Insoweit darf man den Friedländers sogar dankbar sein, wenn ihre Schuld-Deklamationen den bundesdeutschen Zugriff auf den nationalkonservativ-bürgerlichen Widerstand erschweren und Traditionsvereinnahmungen zukünftig verhindern. Warum sollte sich die multikulturell projektierte BRD-"Gemeinschaft von Fremden" (Günter Frankenberg) auch auf Preußen und Protestanten vom Schlage Yorcks und Trotts berufen dürfen? Insofern läßt sich Steinbachs jüngster Text als Dokument der Distanzierung lesen, das den Verfasser erneut auf der Höhe des Zeitgeistes zeigt. Die gehörige Portion Opportunismus, um rechtzeitig von unbequemen, nun womöglich "antisemitisch" kontaminierten Traditionen Abschied zu nehmen, ist Steinbach allemal zuzutrauen. War er doch mit seinem Ausstellungskonzept im "Bendlerblock", das sich Klaus Schroeder und Jochen Staadt zufolge (Das Parlament, 3.8.1997) durch feinfühlige Rücksicht auf die offizielle DDR-Historiographie auszeichnete, beteiligt am Prozeß des Wandels durch Anbiederung, für den neben ihm die SPD-Historiker Bernd Faulenbach (Vorsitzender der Historischen Kommission der Partei), der wissenschaftspolitische Großfunktionär Jürgen Kocka (FU Berlin) und Lutz Niethammer (Jena; siehe JF 29/00) stellvertretend genannt werden können.
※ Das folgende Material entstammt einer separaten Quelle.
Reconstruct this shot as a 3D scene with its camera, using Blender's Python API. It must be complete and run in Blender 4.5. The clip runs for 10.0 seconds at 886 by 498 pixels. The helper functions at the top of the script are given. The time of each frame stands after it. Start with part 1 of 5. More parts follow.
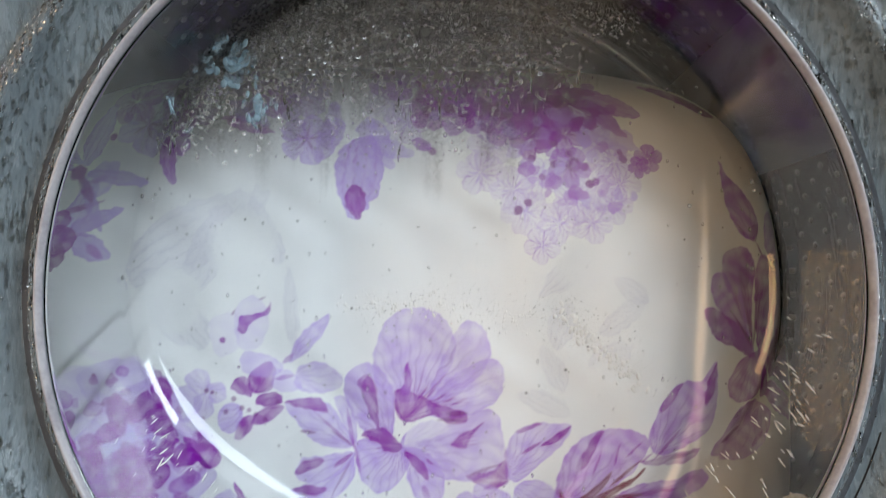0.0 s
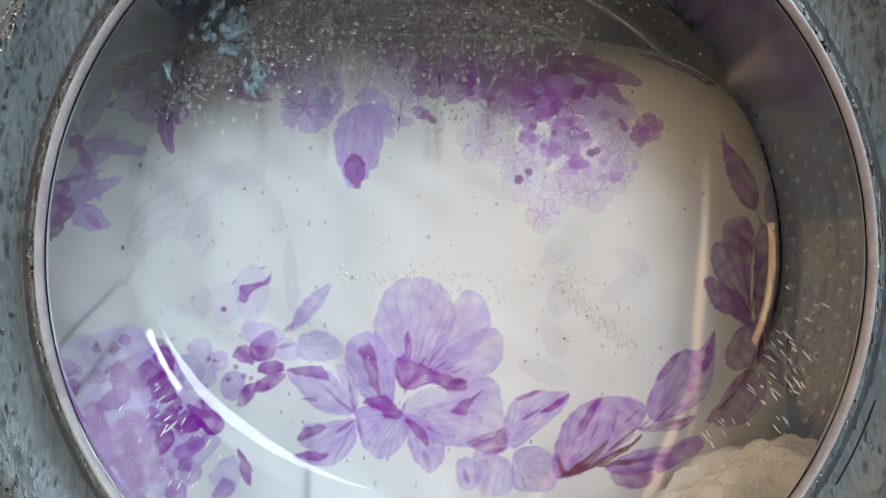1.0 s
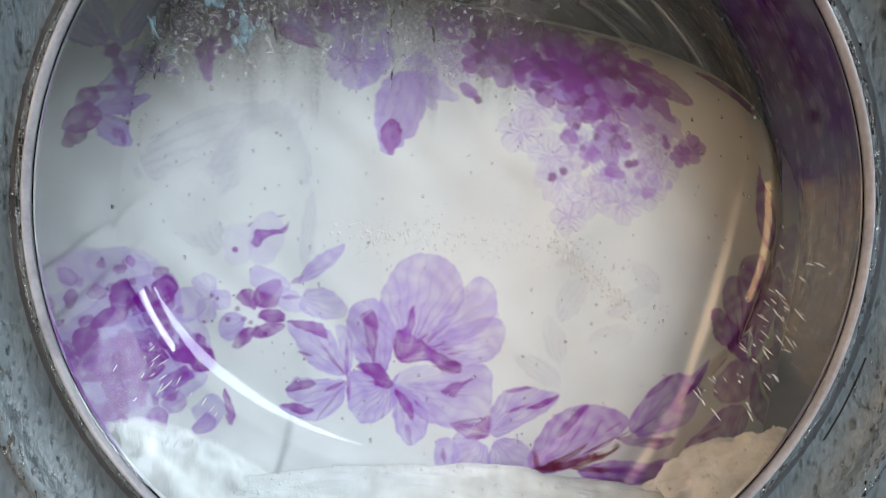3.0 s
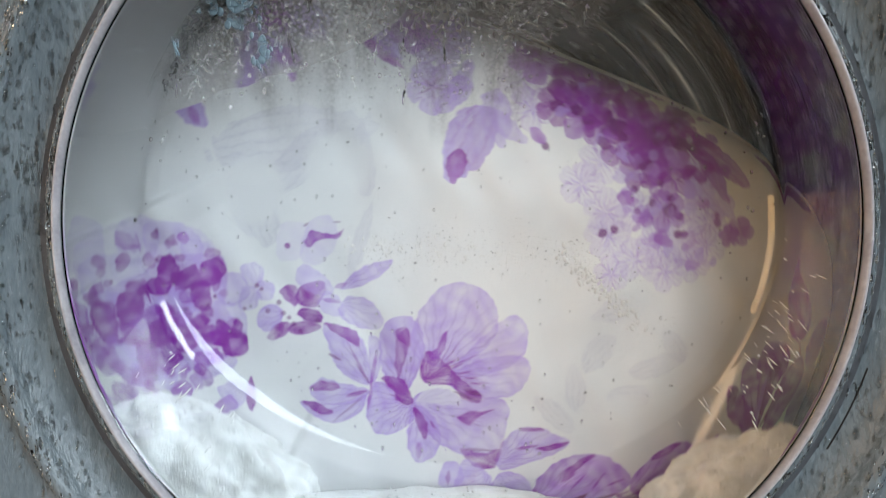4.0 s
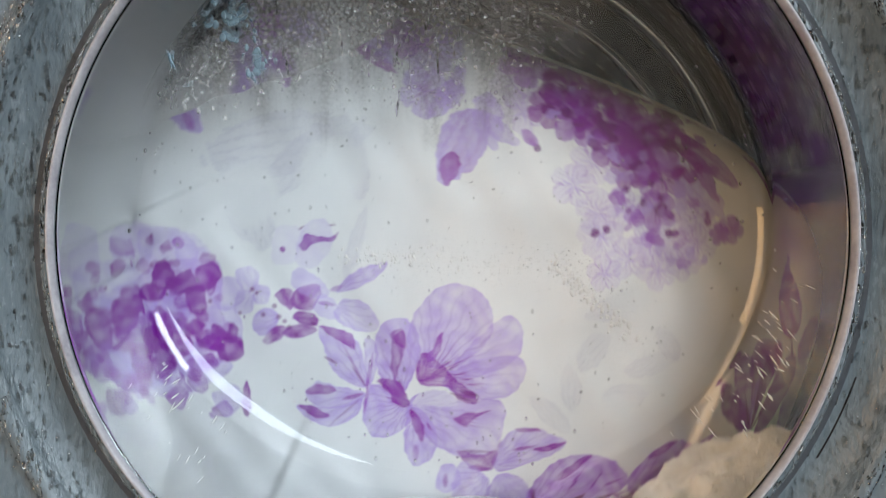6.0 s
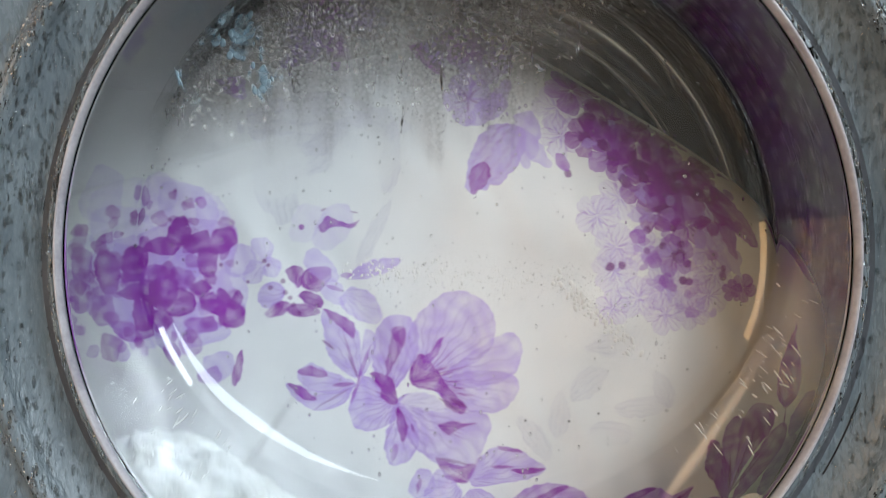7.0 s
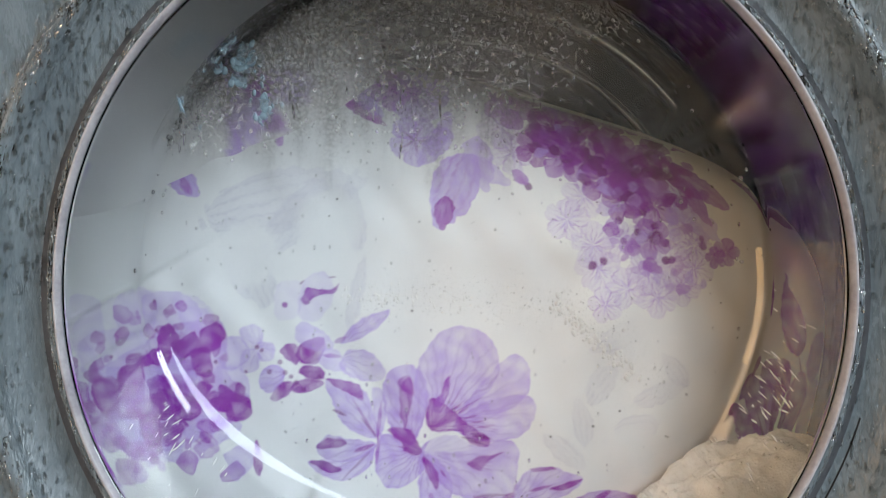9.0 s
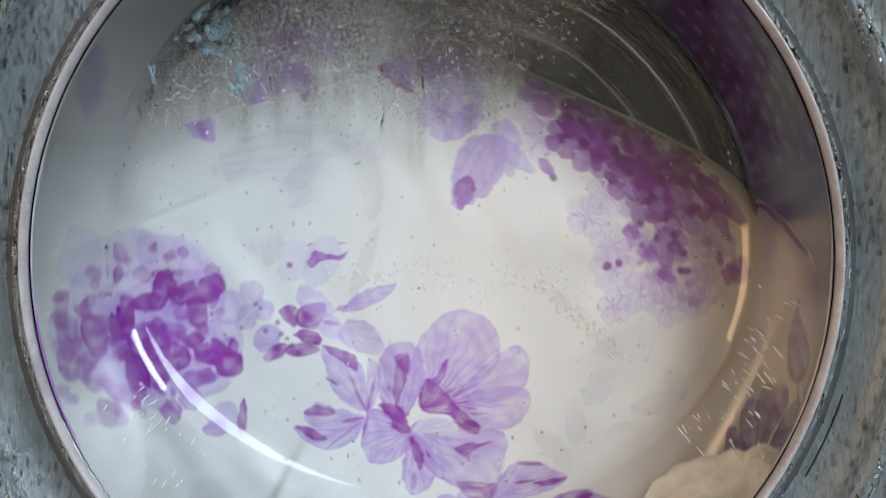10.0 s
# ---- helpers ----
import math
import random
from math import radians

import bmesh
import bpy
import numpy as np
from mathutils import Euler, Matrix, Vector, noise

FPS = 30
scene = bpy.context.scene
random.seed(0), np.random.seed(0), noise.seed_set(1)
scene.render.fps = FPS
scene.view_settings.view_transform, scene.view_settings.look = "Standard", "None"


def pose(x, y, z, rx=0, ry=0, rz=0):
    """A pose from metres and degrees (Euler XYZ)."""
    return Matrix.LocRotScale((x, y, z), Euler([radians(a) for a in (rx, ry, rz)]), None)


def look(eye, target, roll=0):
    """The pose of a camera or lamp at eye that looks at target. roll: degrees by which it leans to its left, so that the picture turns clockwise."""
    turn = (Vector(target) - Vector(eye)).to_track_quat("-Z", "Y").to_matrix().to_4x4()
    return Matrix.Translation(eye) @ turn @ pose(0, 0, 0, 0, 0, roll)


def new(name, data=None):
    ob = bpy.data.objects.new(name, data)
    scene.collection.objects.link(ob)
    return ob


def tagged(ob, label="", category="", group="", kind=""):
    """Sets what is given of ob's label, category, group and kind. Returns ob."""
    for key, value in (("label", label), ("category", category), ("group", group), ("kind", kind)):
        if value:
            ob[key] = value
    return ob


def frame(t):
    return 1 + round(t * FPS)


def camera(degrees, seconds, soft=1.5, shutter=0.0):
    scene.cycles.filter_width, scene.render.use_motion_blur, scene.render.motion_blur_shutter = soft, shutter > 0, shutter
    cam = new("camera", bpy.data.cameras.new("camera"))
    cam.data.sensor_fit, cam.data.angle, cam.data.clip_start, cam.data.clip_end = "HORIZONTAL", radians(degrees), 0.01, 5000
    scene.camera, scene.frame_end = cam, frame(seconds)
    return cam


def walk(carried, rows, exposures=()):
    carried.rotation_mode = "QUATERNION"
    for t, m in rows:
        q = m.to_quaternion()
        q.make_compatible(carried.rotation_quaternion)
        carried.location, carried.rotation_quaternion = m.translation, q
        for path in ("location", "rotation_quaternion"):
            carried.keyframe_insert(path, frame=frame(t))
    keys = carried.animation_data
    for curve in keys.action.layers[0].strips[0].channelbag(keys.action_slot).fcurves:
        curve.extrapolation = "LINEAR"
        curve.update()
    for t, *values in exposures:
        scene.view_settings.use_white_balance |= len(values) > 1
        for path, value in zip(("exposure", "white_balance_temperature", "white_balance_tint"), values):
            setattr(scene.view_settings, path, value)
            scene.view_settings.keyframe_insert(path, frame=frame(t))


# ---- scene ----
cam = camera(70.0, 10.0, soft=0.9, shutter=0.4)
ZC = 0.5                                  # height of the door's centre above the floor

# seconds, distance before the door, pitch, yaw
walk(cam, [(t, pose(0, -d, ZC, 90 + pitch, 0, yaw)) for t, d, pitch, yaw in (
    (0, 0.2346, 3.22, 0.82), (0.5, 0.2346, 0.46, 1.84), (1, 0.2346, 0.46, 0.82), (1.5, 0.2339, -0.10, 0.46), (2, 0.2314, -1.38, -0.05),
    (2.5, 0.2309, -1.84, -1.02), (3, 0.2323, -3.22, 0.31), (3.2, 0.2337, -3.12, 0.67), (4.3, 0.2417, -1.84, 1.28), (4.5, 0.2412, -1.84, 0.67),
    (5, 0.2405, -1.84, 0.51), (5.5, 0.2412, -1.23, -0.05), (5.7, 0.2419, -1.23, 0.31), (6.8, 0.2438, 0.15, 0.87), (7, 0.2441, 0.31, 0.97),
    (7.5, 0.2431, 0.31, 1.13), (8, 0.2441, 1.23, 0.10), (8.5, 0.2468, 2.51, 0.51), (9, 0.2456, 2.56, 0.82), (9.5, 0.2412, 1.69, 0.00),
    (10, 0.2393, 0.46, -0.72),
)])

# ---- light ----
world = bpy.data.worlds.new("world")
scene.world = world
world.use_nodes = True
sky = world.node_tree.nodes.new("ShaderNodeTexSky")
sky.sky_type, sky.sun_disc = "NISHITA", False
sky.sun_elevation, sky.sun_rotation = radians(38), radians(120)
world.node_tree.links.new(sky.outputs[0], world.node_tree.nodes["Background"].inputs[0])
world.node_tree.nodes["Background"].inputs[1].default_value = 0.12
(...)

Faulenbach, Kocka, Niethammer und Steinbach standen nach dem Mauerfall "vor dem Scherbenhaufen ihres seit den achtziger Jahren lauthals verkündeten Abschieds von der Wiedervereinigung und der Einheit der Nation" (Klaus Schroeder). Was sie jedoch in keiner Weise daran hinderte, wissenschaftspolitisch in die Offensive zu gehen und die Schaltstellen zu besetzen (oder zumindest einen Zugriff darauf zu versuchen), die es ihnen, verstärkt um die Bataillone aus dem akademischen PDS-Umfeld, ermöglichten, die Geschichte der DDR zu schreiben. Eine gelungene Wende, die Steinbach auf dem ideologisch umkämpften Feld der Widerstandsgeschichte offenbar zur Nachahmung animierte.